* Goal
Output the material exactly, but drop every image it holds.
==== Dataset section
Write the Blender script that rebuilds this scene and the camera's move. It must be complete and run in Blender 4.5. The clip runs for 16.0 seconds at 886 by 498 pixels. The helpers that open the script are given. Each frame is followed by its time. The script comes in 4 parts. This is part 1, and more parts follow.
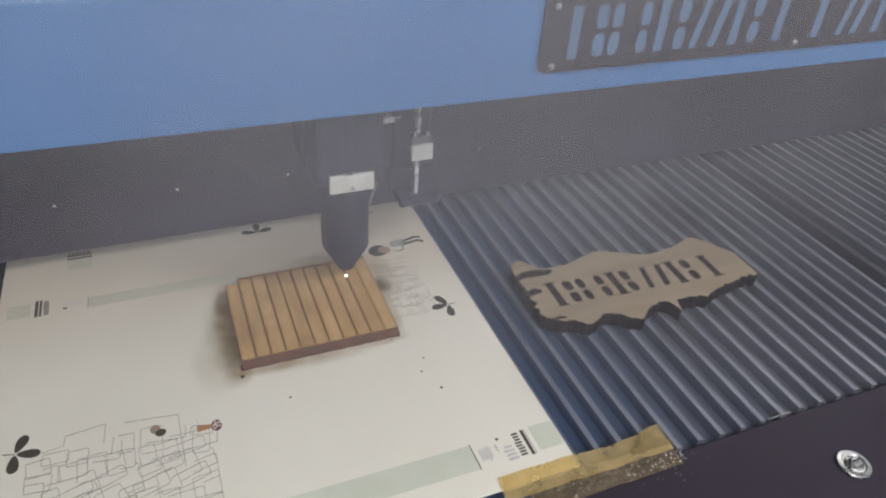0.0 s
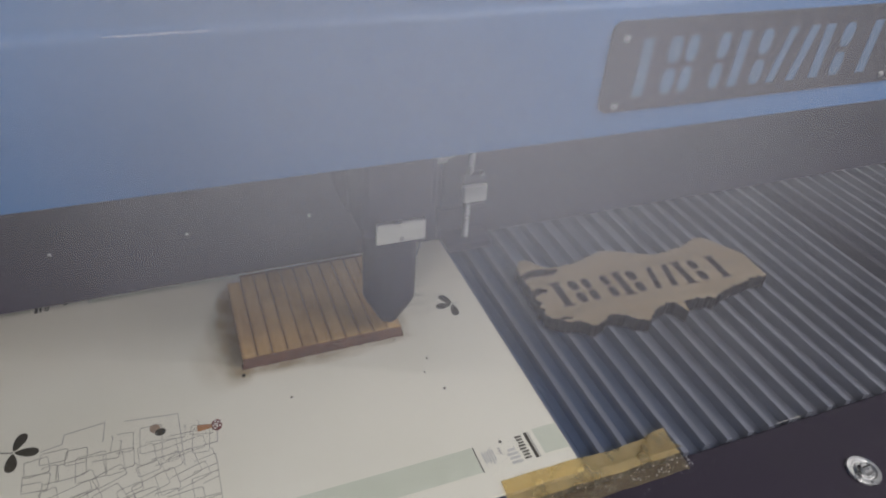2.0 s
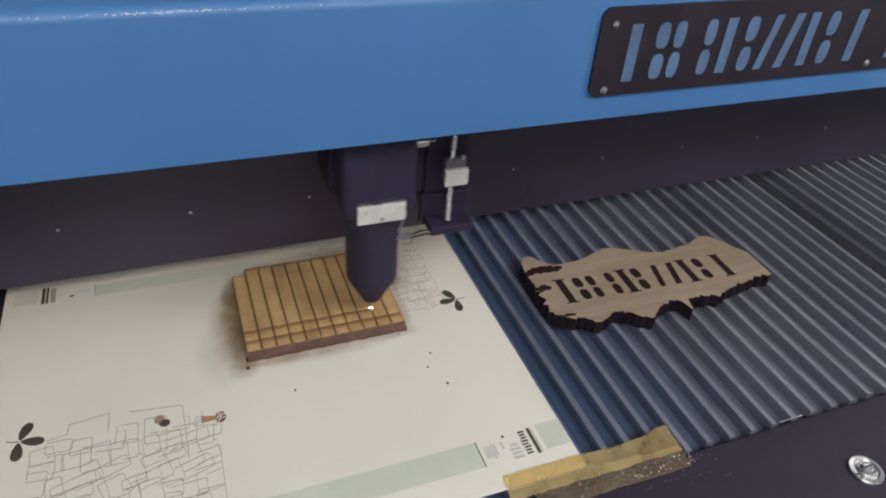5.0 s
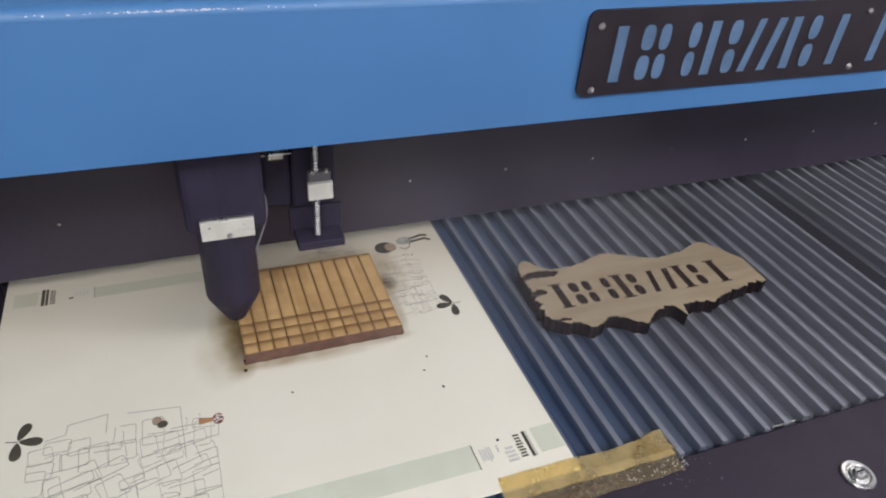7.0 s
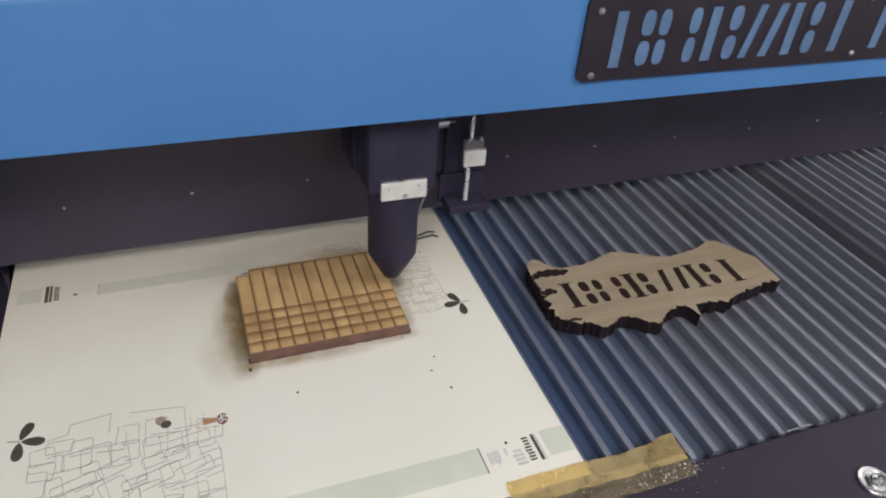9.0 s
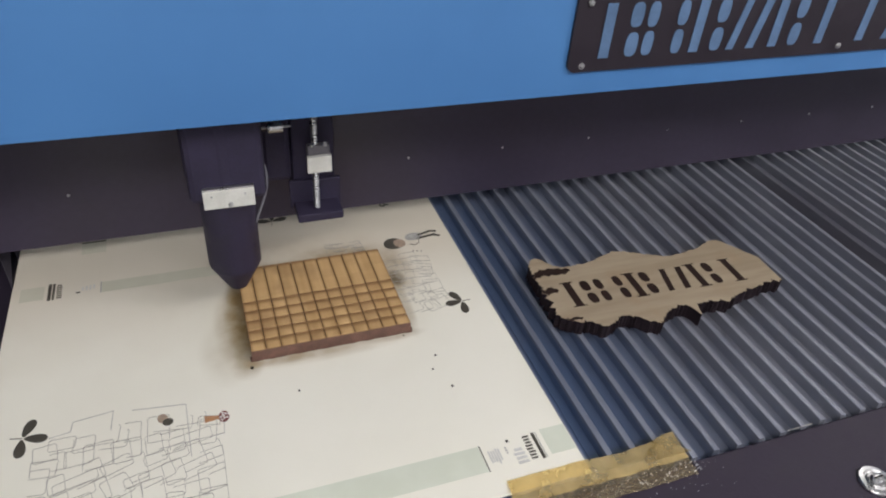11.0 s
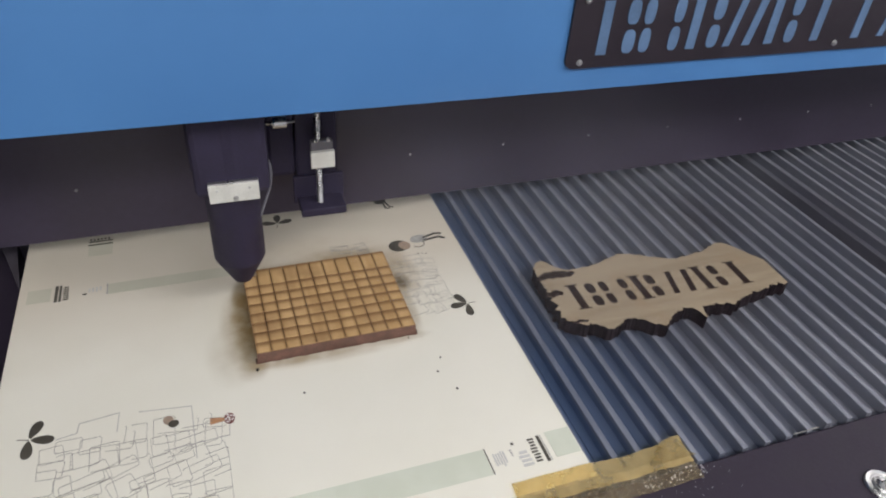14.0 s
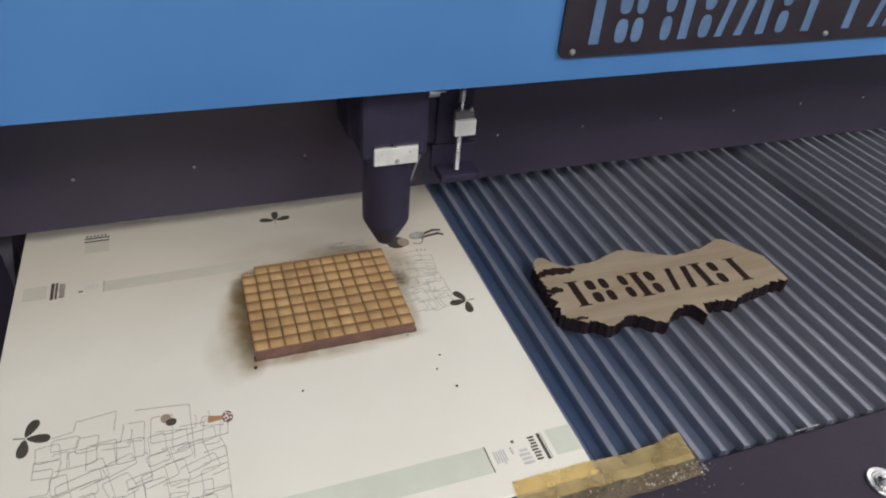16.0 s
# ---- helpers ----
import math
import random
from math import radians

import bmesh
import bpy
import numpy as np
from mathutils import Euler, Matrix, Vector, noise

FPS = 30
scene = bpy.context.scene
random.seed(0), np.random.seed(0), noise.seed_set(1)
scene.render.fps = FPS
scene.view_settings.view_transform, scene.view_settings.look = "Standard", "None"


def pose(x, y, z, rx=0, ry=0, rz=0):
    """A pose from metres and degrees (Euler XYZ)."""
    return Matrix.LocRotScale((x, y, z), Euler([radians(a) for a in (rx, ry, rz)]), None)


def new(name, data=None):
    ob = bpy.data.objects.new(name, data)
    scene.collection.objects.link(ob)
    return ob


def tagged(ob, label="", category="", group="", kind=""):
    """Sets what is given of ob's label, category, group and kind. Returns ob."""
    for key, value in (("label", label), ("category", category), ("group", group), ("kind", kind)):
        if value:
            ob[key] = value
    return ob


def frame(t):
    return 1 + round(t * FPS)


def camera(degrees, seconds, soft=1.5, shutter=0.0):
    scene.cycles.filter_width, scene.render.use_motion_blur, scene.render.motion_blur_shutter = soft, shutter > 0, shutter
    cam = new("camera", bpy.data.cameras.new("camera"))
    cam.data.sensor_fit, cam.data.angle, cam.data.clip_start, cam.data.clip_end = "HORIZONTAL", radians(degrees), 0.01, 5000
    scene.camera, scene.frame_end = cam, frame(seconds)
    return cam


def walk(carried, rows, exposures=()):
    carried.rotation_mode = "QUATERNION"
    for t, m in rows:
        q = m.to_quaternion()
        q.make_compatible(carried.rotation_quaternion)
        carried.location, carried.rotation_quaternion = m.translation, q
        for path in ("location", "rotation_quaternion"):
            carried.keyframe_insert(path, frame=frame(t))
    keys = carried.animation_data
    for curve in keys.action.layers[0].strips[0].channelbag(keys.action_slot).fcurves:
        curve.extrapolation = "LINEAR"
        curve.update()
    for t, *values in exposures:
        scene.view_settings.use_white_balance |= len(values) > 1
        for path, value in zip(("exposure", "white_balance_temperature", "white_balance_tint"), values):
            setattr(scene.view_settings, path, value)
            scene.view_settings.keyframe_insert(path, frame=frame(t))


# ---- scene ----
cam = camera(65.0, 16.0, soft=2.0, shutter=0.5)
PATH = [
    (0, -0.0169, -0.3511, 0.3466, 54.336, -3.447, -21.682),
    (0.5, -0.0167, -0.3497, 0.3464, 54.484, -3.771, -21.427),
    (1, -0.0167, -0.3460, 0.3446, 54.194, -3.766, -21.159),
    (1.5, -0.0168, -0.3453, 0.3449, 53.925, -3.721, -21.137),
    (2, -0.0137, -0.3448, 0.3450, 53.883, -3.566, -21.075),
    (2.5, -0.0133, -0.3423, 0.3437, 53.841, -3.624, -20.875),
    (3, -0.0132, -0.3425, 0.3435, 53.867, -3.443, -20.704),
    (3.5, -0.0138, -0.3436, 0.3440, 53.642, -3.618, -20.480),
    (4, -0.0144, -0.3440, 0.3433, 53.594, -3.718, -20.338),
    (6.5, -0.0139, -0.3506, 0.3463, 53.911, -3.942, -20.578),
    (7, -0.0141, -0.3507, 0.3463, 54.087, -4.091, -20.278),
    (7.5, -0.0133, -0.3475, 0.3453, 53.878, -4.007, -19.836),
    (8, -0.0116, -0.3442, 0.3439, 53.394, -3.974, -19.681),
    (8.5, -0.0112, -0.3424, 0.3443, 53.447, -3.966, -19.558),
    (9, -0.0113, -0.3420, 0.3440, 53.479, -3.966, -19.607),
    (11.5, -0.0114, -0.3431, 0.3441, 53.421, -4.015, -19.308),
    (12, -0.0113, -0.3428, 0.3444, 53.441, -4.044, -19.227),
    (12.5, -0.0115, -0.3437, 0.3453, 53.608, -3.892, -19.305),
    (13, -0.0117, -0.3457, 0.3450, 53.665, -3.849, -19.177),
    (13.5, -0.0115, -0.3438, 0.3460, 53.601, -4.011, -19.094),
    (14, -0.0115, -0.3428, 0.3448, 53.524, -3.784, -19.049),
    (14.5, -0.0120, -0.3434, 0.3456, 53.587, -3.625, -18.897),
    (15, -0.0110, -0.3424, 0.3446, 53.321, -3.562, -19.035),
    (15.5, -0.0105, -0.3403, 0.3437, 53.315, -3.662, -19.104),
    (16, -0.0120, -0.3400, 0.3425, 53.304, -3.892, -19.263),
]
EXPOSURE = [(0, -0.14), (0.7, -0.17), (1.0, -0.2), (1.5, -0.32), (2.1, -0.35), (2.6, -0.37), (3.4, -0.22), (4.2, -0.12), (6.4, 0.03), (7.0, 0.13), (9.0, 0.1), (11.4, 0.1), (13.5, 0.1), (16, 0.06)]
walk(cam, [(r[0], pose(*r[1:])) for r in PATH], EXPOSURE)

# ---- world and light ----
world = bpy.data.worlds.new("world")
scene.world = world
world.use_nodes = True
world.node_tree.nodes["Background"].inputs[0].default_value = (0.55, 0.62, 0.75, 1)
world.node_tree.nodes["Background"].inputs[1].default_value = 0.05


def tube_lamp(x, y, z, sx, sy, power):
    data = bpy.data.lights.new("tube_light", "AREA")
    data.shape, data.size, data.size_y, data.energy = "RECTANGLE", sx, sy, power
    data.color = (1.0, 0.955, 0.965)
    lamp = new("tube_light", data)
    lamp.matrix_world = pose(x, y, z)
    return lamp


# assumed ceiling lights, unseen; places and powers set to fit the shading
LAMPS = [(-1.7, -1.85, 5), (-0.4, -1.9, 22), (0.85, -1.5, 17), (2.3, -1.95, 3), (2.1, -1.1, 29), (2.1, 0.9, 6)]
for lx, ly, lp in LAMPS:
    tube_lamp(lx, ly, 1.77, 1.15, 0.55, lp)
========
* The result
Write the Blender script that rebuilds this scene and the camera's move. It must be complete and run in Blender 4.5. The clip runs for 16.0 seconds at 886 by 498 pixels. The helpers that open the script are given. Each frame is followed by its time. The script comes in 4 parts. This is part 1, and more parts follow.
0.0 s
2.0 s
5.0 s
7.0 s
9.0 s
11.0 s
14.0 s
16.0 s
# ---- helpers ----
import math
import random
from math import radians

import bmesh
import bpy
import numpy as np
from mathutils import Euler, Matrix, Vector, noise

FPS = 30
scene = bpy.context.scene
random.seed(0), np.random.seed(0), noise.seed_set(1)
scene.render.fps = FPS
scene.view_settings.view_transform, scene.view_settings.look = "Standard", "None"


def pose(x, y, z, rx=0, ry=0, rz=0):
    """A pose from metres and degrees (Euler XYZ)."""
    return Matrix.LocRotScale((x, y, z), Euler([radians(a) for a in (rx, ry, rz)]), None)


def new(name, data=None):
    ob = bpy.data.objects.new(name, data)
    scene.collection.objects.link(ob)
    return ob


def tagged(ob, label="", category="", group="", kind=""):
    """Sets what is given of ob's label, category, group and kind. Returns ob."""
    for key, value in (("label", label), ("category", category), ("group", group), ("kind", kind)):
        if value:
            ob[key] = value
    return ob


def frame(t):
    return 1 + round(t * FPS)


def camera(degrees, seconds, soft=1.5, shutter=0.0):
    scene.cycles.filter_width, scene.render.use_motion_blur, scene.render.motion_blur_shutter = soft, shutter > 0, shutter
    cam = new("camera", bpy.data.cameras.new("camera"))
    cam.data.sensor_fit, cam.data.angle, cam.data.clip_start, cam.data.clip_end = "HORIZONTAL", radians(degrees), 0.01, 5000
    scene.camera, scene.frame_end = cam, frame(seconds)
    return cam


def walk(carried, rows, exposures=()):
    carried.rotation_mode = "QUATERNION"
    for t, m in rows:
        q = m.to_quaternion()
        q.make_compatible(carried.rotation_quaternion)
        carried.location, carried.rotation_quaternion = m.translation, q
        for path in ("location", "rotation_quaternion"):
            carried.keyframe_insert(path, frame=frame(t))
    keys = carried.animation_data
    for curve in keys.action.layers[0].strips[0].channelbag(keys.action_slot).fcurves:
        curve.extrapolation = "LINEAR"
        curve.update()
    for t, *values in exposures:
        scene.view_settings.use_white_balance |= len(values) > 1
        for path, value in zip(("exposure", "white_balance_temperature", "white_balance_tint"), values):
            setattr(scene.view_settings, path, value)
            scene.view_settings.keyframe_insert(path, frame=frame(t))


# ---- scene ----
cam = camera(65.0, 16.0, soft=2.0, shutter=0.5)
PATH = [
    (0, -0.0169, -0.3511, 0.3466, 54.336, -3.447, -21.682),
    (0.5, -0.0167, -0.3497, 0.3464, 54.484, -3.771, -21.427),
    (1, -0.0167, -0.3460, 0.3446, 54.194, -3.766, -21.159),
    (1.5, -0.0168, -0.3453, 0.3449, 53.925, -3.721, -21.137),
    (2, -0.0137, -0.3448, 0.3450, 53.883, -3.566, -21.075),
    (2.5, -0.0133, -0.3423, 0.3437, 53.841, -3.624, -20.875),
    (3, -0.0132, -0.3425, 0.3435, 53.867, -3.443, -20.704),
    (3.5, -0.0138, -0.3436, 0.3440, 53.642, -3.618, -20.480),
    (4, -0.0144, -0.3440, 0.3433, 53.594, -3.718, -20.338),
    (6.5, -0.0139, -0.3506, 0.3463, 53.911, -3.942, -20.578),
    (7, -0.0141, -0.3507, 0.3463, 54.087, -4.091, -20.278),
    (7.5, -0.0133, -0.3475, 0.3453, 53.878, -4.007, -19.836),
    (8, -0.0116, -0.3442, 0.3439, 53.394, -3.974, -19.681),
    (8.5, -0.0112, -0.3424, 0.3443, 53.447, -3.966, -19.558),
    (9, -0.0113, -0.3420, 0.3440, 53.479, -3.966, -19.607),
    (11.5, -0.0114, -0.3431, 0.3441, 53.421, -4.015, -19.308),
    (12, -0.0113, -0.3428, 0.3444, 53.441, -4.044, -19.227),
    (12.5, -0.0115, -0.3437, 0.3453, 53.608, -3.892, -19.305),
    (13, -0.0117, -0.3457, 0.3450, 53.665, -3.849, -19.177),
    (13.5, -0.0115, -0.3438, 0.3460, 53.601, -4.011, -19.094),
    (14, -0.0115, -0.3428, 0.3448, 53.524, -3.784, -19.049),
    (14.5, -0.0120, -0.3434, 0.3456, 53.587, -3.625, -18.897),
    (15, -0.0110, -0.3424, 0.3446, 53.321, -3.562, -19.035),
    (15.5, -0.0105, -0.3403, 0.3437, 53.315, -3.662, -19.104),
    (16, -0.0120, -0.3400, 0.3425, 53.304, -3.892, -19.263),
]
EXPOSURE = [(0, -0.14), (0.7, -0.17), (1.0, -0.2), (1.5, -0.32), (2.1, -0.35), (2.6, -0.37), (3.4, -0.22), (4.2, -0.12), (6.4, 0.03), (7.0, 0.13), (9.0, 0.1), (11.4, 0.1), (13.5, 0.1), (16, 0.06)]
walk(cam, [(r[0], pose(*r[1:])) for r in PATH], EXPOSURE)

# ---- world and light ----
world = bpy.data.worlds.new("world")
scene.world = world
world.use_nodes = True
world.node_tree.nodes["Background"].inputs[0].default_value = (0.55, 0.62, 0.75, 1)
world.node_tree.nodes["Background"].inputs[1].default_value = 0.05


def tube_lamp(x, y, z, sx, sy, power):
    data = bpy.data.lights.new("tube_light", "AREA")
    data.shape, data.size, data.size_y, data.energy = "RECTANGLE", sx, sy, power
    data.color = (1.0, 0.955, 0.965)
    lamp = new("tube_light", data)
    lamp.matrix_world = pose(x, y, z)
    return lamp


# assumed ceiling lights, unseen; places and powers set to fit the shading
LAMPS = [(-1.7, -1.85, 5), (-0.4, -1.9, 22), (0.85, -1.5, 17), (2.3, -1.95, 3), (2.1, -1.1, 29), (2.1, 0.9, 6)]
for lx, ly, lp in LAMPS:
    tube_lamp(lx, ly, 1.77, 1.15, 0.55, lp)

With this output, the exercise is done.